Canadian troops in Iraq shift pressure to ISIL around Syrian border
ERBIL, Iraq — Canadian special forces have shifted their operations in northern Iraq to put pressure on ISIL in places outside Mosul, including along the border with Syria.
When the first Canadian soldiers arrived in the country in September 2014, their mission was to help train the peshmerga to stop and hold back a confident and, until then, undefeated ISIL hoard.
Kurdish forces, supported by the Canadians, then kicked off a long-anticipated attack to free Mosul, Iraq’s second-largest city, from ISIL in October.
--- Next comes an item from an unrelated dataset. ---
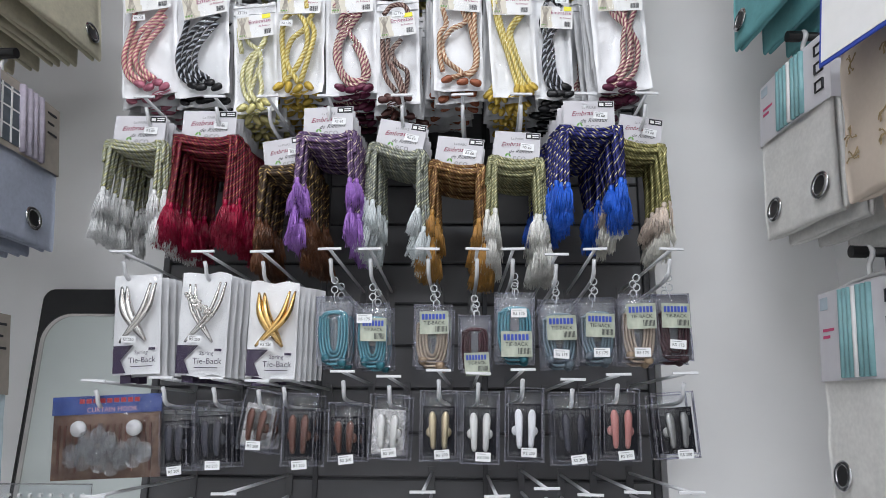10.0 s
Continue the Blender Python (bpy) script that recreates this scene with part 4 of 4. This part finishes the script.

But the Kurds and their Canadian comrades stopped short of Mosul, as planned. Instead, they shifted to fighting the extremist group in other ways and let the Iraqi military enter and clear ISIL from the city.
Now a special forces officer says the Canadian mission has turned toward identifying and monitoring potential ISIL targets in the area.
That includes keeping tabs through optical sights and other means, on what he calls “key enemy movement corridors’’ between Iraq and Syria as well as areas inside and immediately outside Kurdish territory.
Speaking on condition of anonymity due to security concerns, the officer says such monitoring helped locate ISIL forces inside a large town that was sidestepped during the early parts of the Mosul offensive and needed cleaning up.